● EXERCISE DIRECTIONS:
Please retype the data in full and exactly; the pictures are not part of the copy.

§ §

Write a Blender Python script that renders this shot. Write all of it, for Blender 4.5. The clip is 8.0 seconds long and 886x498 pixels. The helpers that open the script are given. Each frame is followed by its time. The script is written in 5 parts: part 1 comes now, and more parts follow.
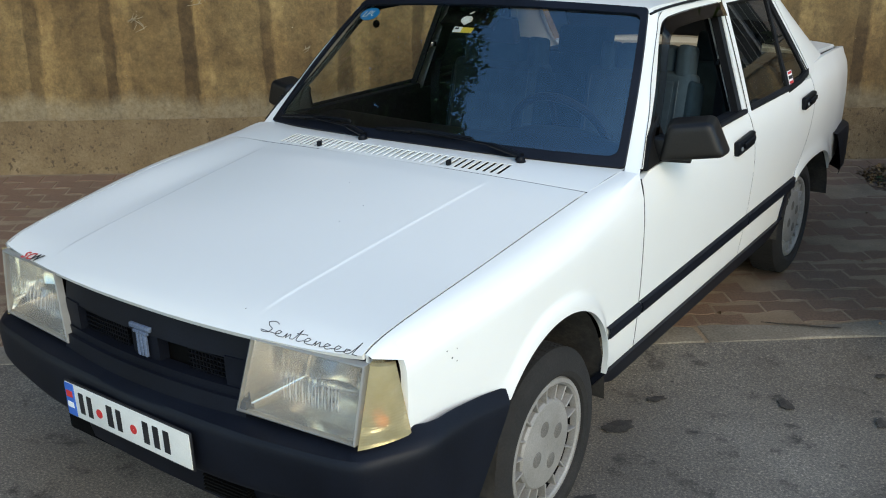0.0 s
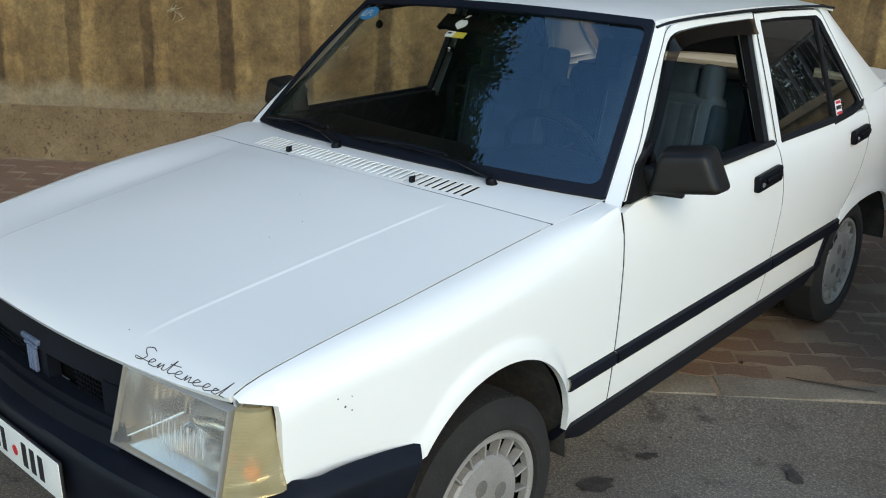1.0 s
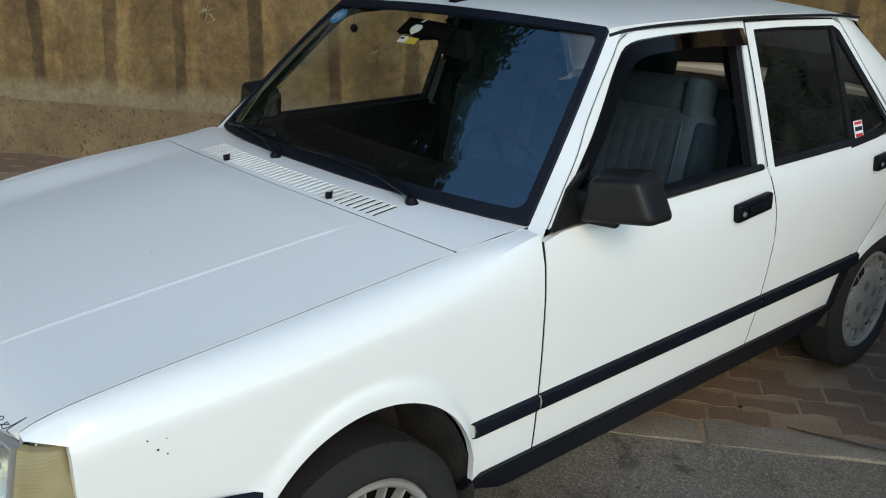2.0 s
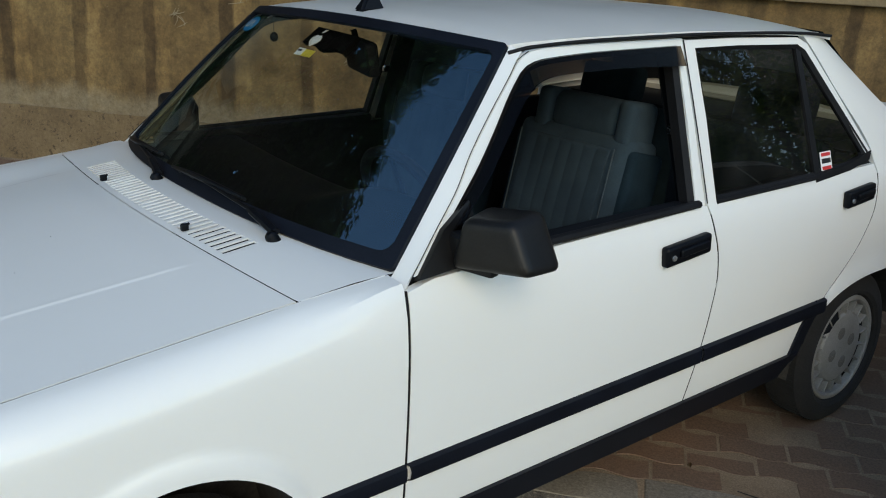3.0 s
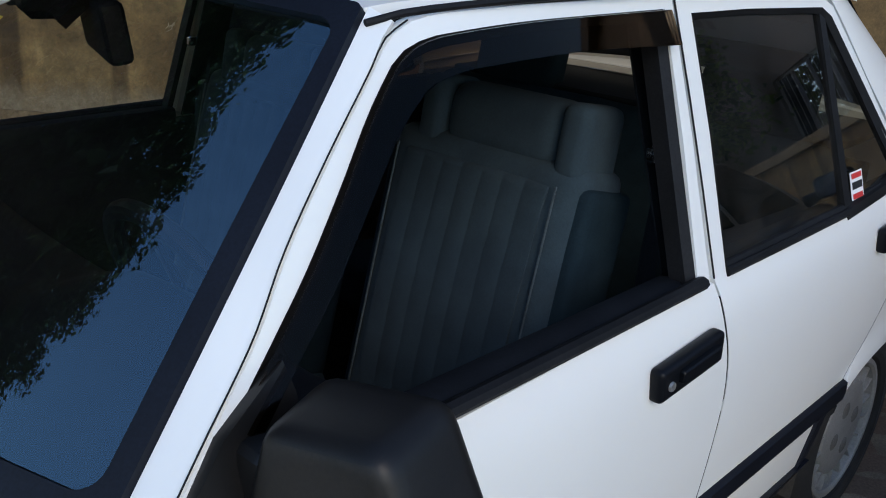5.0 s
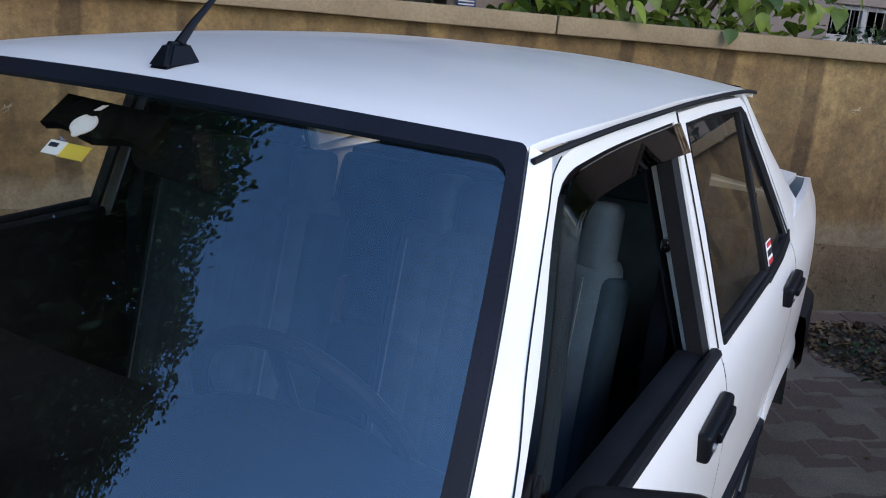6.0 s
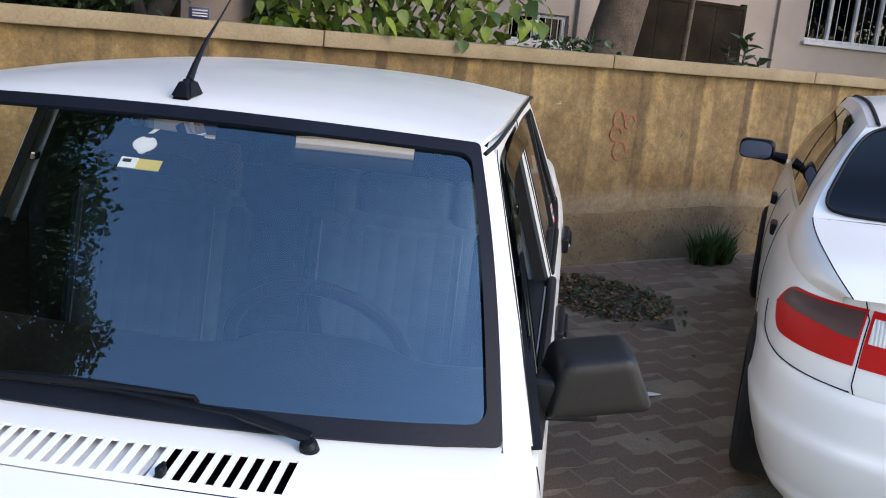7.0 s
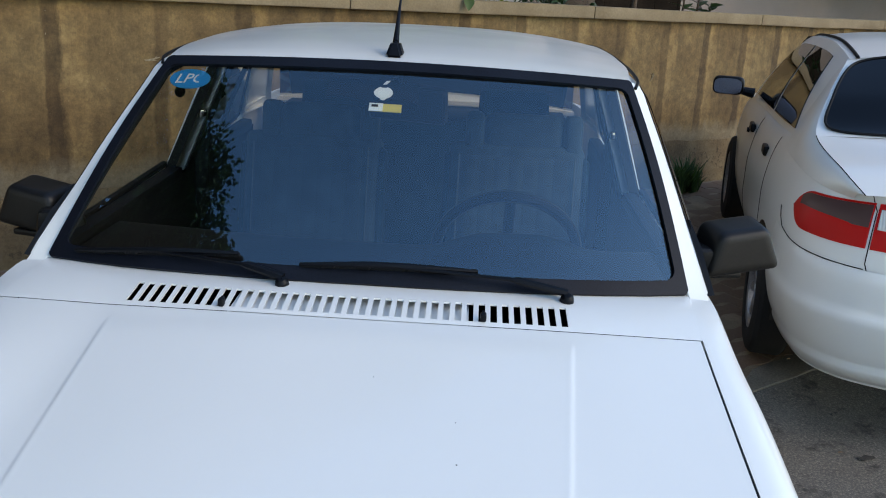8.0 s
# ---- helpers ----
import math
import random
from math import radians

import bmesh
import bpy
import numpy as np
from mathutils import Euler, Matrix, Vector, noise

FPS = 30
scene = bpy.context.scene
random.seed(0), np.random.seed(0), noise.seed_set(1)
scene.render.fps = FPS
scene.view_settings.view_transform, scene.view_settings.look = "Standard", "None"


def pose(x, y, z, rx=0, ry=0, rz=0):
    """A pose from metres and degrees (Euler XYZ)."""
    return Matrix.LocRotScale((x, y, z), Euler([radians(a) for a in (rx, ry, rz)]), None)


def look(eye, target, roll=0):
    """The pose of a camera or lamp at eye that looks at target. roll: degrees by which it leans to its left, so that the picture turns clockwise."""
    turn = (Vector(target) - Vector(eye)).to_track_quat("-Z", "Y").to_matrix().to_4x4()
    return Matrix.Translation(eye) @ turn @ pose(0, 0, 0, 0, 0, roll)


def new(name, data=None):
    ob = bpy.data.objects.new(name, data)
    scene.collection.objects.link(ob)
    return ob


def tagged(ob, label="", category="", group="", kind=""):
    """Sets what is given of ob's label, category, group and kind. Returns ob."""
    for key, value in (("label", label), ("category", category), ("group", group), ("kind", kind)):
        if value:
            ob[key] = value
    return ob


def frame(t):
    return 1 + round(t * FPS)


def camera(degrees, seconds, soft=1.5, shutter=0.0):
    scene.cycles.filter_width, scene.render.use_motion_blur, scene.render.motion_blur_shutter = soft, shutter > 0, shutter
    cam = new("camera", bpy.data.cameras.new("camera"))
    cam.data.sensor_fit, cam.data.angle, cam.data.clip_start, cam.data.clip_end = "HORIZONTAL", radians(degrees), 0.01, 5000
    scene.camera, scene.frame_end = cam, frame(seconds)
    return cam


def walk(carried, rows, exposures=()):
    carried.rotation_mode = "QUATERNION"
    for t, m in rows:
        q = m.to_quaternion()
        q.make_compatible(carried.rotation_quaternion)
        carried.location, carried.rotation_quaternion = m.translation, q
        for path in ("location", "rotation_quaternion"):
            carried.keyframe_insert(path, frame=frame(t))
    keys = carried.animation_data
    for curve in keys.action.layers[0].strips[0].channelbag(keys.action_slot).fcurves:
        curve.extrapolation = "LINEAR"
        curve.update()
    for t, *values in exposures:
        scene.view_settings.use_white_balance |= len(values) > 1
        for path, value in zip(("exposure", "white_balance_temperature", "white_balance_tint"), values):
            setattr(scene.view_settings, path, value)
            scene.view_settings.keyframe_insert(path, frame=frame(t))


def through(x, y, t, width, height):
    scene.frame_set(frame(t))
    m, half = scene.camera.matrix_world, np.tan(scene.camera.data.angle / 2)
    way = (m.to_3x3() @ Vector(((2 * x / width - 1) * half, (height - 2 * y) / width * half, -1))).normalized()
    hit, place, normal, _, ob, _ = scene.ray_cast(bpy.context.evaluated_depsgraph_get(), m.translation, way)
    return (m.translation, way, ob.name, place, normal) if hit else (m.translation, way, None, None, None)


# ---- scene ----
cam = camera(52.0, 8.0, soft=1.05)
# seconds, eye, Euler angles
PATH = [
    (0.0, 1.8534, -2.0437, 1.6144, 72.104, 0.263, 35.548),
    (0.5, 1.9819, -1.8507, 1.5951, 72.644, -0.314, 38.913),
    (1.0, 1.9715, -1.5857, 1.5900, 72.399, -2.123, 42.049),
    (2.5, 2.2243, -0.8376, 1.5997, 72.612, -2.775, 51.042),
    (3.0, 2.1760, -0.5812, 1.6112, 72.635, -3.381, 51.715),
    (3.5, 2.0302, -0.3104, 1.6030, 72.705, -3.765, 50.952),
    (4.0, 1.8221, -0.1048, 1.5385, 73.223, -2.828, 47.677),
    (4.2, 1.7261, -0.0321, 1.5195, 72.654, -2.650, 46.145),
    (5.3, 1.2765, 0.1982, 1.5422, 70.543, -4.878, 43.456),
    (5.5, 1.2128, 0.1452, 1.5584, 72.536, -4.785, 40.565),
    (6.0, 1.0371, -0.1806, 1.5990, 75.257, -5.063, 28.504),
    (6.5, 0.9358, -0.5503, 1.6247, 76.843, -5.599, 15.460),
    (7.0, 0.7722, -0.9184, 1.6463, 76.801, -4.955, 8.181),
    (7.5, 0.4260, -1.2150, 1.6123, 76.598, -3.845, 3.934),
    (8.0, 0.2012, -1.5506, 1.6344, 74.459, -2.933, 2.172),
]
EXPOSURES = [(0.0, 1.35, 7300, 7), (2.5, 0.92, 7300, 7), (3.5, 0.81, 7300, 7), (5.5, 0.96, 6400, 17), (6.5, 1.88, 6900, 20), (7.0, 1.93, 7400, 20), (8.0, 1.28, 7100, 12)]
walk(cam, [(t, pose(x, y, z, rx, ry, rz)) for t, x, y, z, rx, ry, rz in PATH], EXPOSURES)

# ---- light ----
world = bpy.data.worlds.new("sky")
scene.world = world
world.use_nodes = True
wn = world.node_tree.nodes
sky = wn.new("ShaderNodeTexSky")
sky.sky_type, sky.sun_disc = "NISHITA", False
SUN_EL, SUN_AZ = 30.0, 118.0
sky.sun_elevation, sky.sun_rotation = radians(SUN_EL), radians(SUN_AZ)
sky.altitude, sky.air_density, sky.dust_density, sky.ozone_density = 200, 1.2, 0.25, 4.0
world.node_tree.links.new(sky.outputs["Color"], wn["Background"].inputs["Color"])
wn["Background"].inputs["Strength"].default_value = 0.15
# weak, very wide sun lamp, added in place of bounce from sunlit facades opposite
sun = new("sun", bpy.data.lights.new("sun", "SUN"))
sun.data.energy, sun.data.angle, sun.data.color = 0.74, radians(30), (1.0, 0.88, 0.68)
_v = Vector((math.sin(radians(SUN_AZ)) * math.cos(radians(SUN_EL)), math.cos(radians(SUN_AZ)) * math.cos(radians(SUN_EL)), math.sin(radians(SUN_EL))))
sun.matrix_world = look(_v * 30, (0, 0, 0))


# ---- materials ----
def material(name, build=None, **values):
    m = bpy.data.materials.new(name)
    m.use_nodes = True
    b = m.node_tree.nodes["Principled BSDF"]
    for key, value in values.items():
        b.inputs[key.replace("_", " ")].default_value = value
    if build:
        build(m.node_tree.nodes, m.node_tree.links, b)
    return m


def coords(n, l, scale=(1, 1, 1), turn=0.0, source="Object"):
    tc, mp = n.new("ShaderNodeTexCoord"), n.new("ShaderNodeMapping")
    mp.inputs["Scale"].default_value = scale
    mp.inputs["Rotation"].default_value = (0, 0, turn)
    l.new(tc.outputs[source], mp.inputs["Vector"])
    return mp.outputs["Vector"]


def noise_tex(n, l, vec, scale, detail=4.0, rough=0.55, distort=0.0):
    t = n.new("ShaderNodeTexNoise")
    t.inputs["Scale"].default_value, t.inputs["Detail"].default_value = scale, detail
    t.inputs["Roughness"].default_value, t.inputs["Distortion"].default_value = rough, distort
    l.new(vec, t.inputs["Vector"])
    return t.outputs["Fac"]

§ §

● WRITTEN RESPONSE:
Write a Blender Python script that renders this shot. Write all of it, for Blender 4.5. The clip is 8.0 seconds long and 886x498 pixels. The helpers that open the script are given. Each frame is followed by its time. The script is written in 5 parts: part 1 comes now, and more parts follow.
0.0 s
1.0 s
2.0 s
3.0 s
5.0 s
6.0 s
7.0 s
8.0 s
# ---- helpers ----
import math
import random
from math import radians

import bmesh
import bpy
import numpy as np
from mathutils import Euler, Matrix, Vector, noise

FPS = 30
scene = bpy.context.scene
random.seed(0), np.random.seed(0), noise.seed_set(1)
scene.render.fps = FPS
scene.view_settings.view_transform, scene.view_settings.look = "Standard", "None"


def pose(x, y, z, rx=0, ry=0, rz=0):
    """A pose from metres and degrees (Euler XYZ)."""
    return Matrix.LocRotScale((x, y, z), Euler([radians(a) for a in (rx, ry, rz)]), None)


def look(eye, target, roll=0):
    """The pose of a camera or lamp at eye that looks at target. roll: degrees by which it leans to its left, so that the picture turns clockwise."""
    turn = (Vector(target) - Vector(eye)).to_track_quat("-Z", "Y").to_matrix().to_4x4()
    return Matrix.Translation(eye) @ turn @ pose(0, 0, 0, 0, 0, roll)


def new(name, data=None):
    ob = bpy.data.objects.new(name, data)
    scene.collection.objects.link(ob)
    return ob


def tagged(ob, label="", category="", group="", kind=""):
    """Sets what is given of ob's label, category, group and kind. Returns ob."""
    for key, value in (("label", label), ("category", category), ("group", group), ("kind", kind)):
        if value:
            ob[key] = value
    return ob


def frame(t):
    return 1 + round(t * FPS)


def camera(degrees, seconds, soft=1.5, shutter=0.0):
    scene.cycles.filter_width, scene.render.use_motion_blur, scene.render.motion_blur_shutter = soft, shutter > 0, shutter
    cam = new("camera", bpy.data.cameras.new("camera"))
    cam.data.sensor_fit, cam.data.angle, cam.data.clip_start, cam.data.clip_end = "HORIZONTAL", radians(degrees), 0.01, 5000
    scene.camera, scene.frame_end = cam, frame(seconds)
    return cam


def walk(carried, rows, exposures=()):
    carried.rotation_mode = "QUATERNION"
    for t, m in rows:
        q = m.to_quaternion()
        q.make_compatible(carried.rotation_quaternion)
        carried.location, carried.rotation_quaternion = m.translation, q
        for path in ("location", "rotation_quaternion"):
            carried.keyframe_insert(path, frame=frame(t))
    keys = carried.animation_data
    for curve in keys.action.layers[0].strips[0].channelbag(keys.action_slot).fcurves:
        curve.extrapolation = "LINEAR"
        curve.update()
    for t, *values in exposures:
        scene.view_settings.use_white_balance |= len(values) > 1
        for path, value in zip(("exposure", "white_balance_temperature", "white_balance_tint"), values):
            setattr(scene.view_settings, path, value)
            scene.view_settings.keyframe_insert(path, frame=frame(t))


def through(x, y, t, width, height):
    scene.frame_set(frame(t))
    m, half = scene.camera.matrix_world, np.tan(scene.camera.data.angle / 2)
    way = (m.to_3x3() @ Vector(((2 * x / width - 1) * half, (height - 2 * y) / width * half, -1))).normalized()
    hit, place, normal, _, ob, _ = scene.ray_cast(bpy.context.evaluated_depsgraph_get(), m.translation, way)
    return (m.translation, way, ob.name, place, normal) if hit else (m.translation, way, None, None, None)


# ---- scene ----
cam = camera(52.0, 8.0, soft=1.05)
# seconds, eye, Euler angles
PATH = [
    (0.0, 1.8534, -2.0437, 1.6144, 72.104, 0.263, 35.548),
    (0.5, 1.9819, -1.8507, 1.5951, 72.644, -0.314, 38.913),
    (1.0, 1.9715, -1.5857, 1.5900, 72.399, -2.123, 42.049),
    (2.5, 2.2243, -0.8376, 1.5997, 72.612, -2.775, 51.042),
    (3.0, 2.1760, -0.5812, 1.6112, 72.635, -3.381, 51.715),
    (3.5, 2.0302, -0.3104, 1.6030, 72.705, -3.765, 50.952),
    (4.0, 1.8221, -0.1048, 1.5385, 73.223, -2.828, 47.677),
    (4.2, 1.7261, -0.0321, 1.5195, 72.654, -2.650, 46.145),
    (5.3, 1.2765, 0.1982, 1.5422, 70.543, -4.878, 43.456),
    (5.5, 1.2128, 0.1452, 1.5584, 72.536, -4.785, 40.565),
    (6.0, 1.0371, -0.1806, 1.5990, 75.257, -5.063, 28.504),
    (6.5, 0.9358, -0.5503, 1.6247, 76.843, -5.599, 15.460),
    (7.0, 0.7722, -0.9184, 1.6463, 76.801, -4.955, 8.181),
    (7.5, 0.4260, -1.2150, 1.6123, 76.598, -3.845, 3.934),
    (8.0, 0.2012, -1.5506, 1.6344, 74.459, -2.933, 2.172),
]
EXPOSURES = [(0.0, 1.35, 7300, 7), (2.5, 0.92, 7300, 7), (3.5, 0.81, 7300, 7), (5.5, 0.96, 6400, 17), (6.5, 1.88, 6900, 20), (7.0, 1.93, 7400, 20), (8.0, 1.28, 7100, 12)]
walk(cam, [(t, pose(x, y, z, rx, ry, rz)) for t, x, y, z, rx, ry, rz in PATH], EXPOSURES)

# ---- light ----
world = bpy.data.worlds.new("sky")
scene.world = world
world.use_nodes = True
wn = world.node_tree.nodes
sky = wn.new("ShaderNodeTexSky")
sky.sky_type, sky.sun_disc = "NISHITA", False
SUN_EL, SUN_AZ = 30.0, 118.0
sky.sun_elevation, sky.sun_rotation = radians(SUN_EL), radians(SUN_AZ)
sky.altitude, sky.air_density, sky.dust_density, sky.ozone_density = 200, 1.2, 0.25, 4.0
world.node_tree.links.new(sky.outputs["Color"], wn["Background"].inputs["Color"])
wn["Background"].inputs["Strength"].default_value = 0.15
# weak, very wide sun lamp, added in place of bounce from sunlit facades opposite
sun = new("sun", bpy.data.lights.new("sun", "SUN"))
sun.data.energy, sun.data.angle, sun.data.color = 0.74, radians(30), (1.0, 0.88, 0.68)
_v = Vector((math.sin(radians(SUN_AZ)) * math.cos(radians(SUN_EL)), math.cos(radians(SUN_AZ)) * math.cos(radians(SUN_EL)), math.sin(radians(SUN_EL))))
sun.matrix_world = look(_v * 30, (0, 0, 0))


# ---- materials ----
def material(name, build=None, **values):
    m = bpy.data.materials.new(name)
    m.use_nodes = True
    b = m.node_tree.nodes["Principled BSDF"]
    for key, value in values.items():
        b.inputs[key.replace("_", " ")].default_value = value
    if build:
        build(m.node_tree.nodes, m.node_tree.links, b)
    return m


def coords(n, l, scale=(1, 1, 1), turn=0.0, source="Object"):
    tc, mp = n.new("ShaderNodeTexCoord"), n.new("ShaderNodeMapping")
    mp.inputs["Scale"].default_value = scale
    mp.inputs["Rotation"].default_value = (0, 0, turn)
    l.new(tc.outputs[source], mp.inputs["Vector"])
    return mp.outputs["Vector"]


def noise_tex(n, l, vec, scale, detail=4.0, rough=0.55, distort=0.0):
    t = n.new("ShaderNodeTexNoise")
    t.inputs["Scale"].default_value, t.inputs["Detail"].default_value = scale, detail
    t.inputs["Roughness"].default_value, t.inputs["Distortion"].default_value = rough, distort
    l.new(vec, t.inputs["Vector"])
    return t.outputs["Fac"]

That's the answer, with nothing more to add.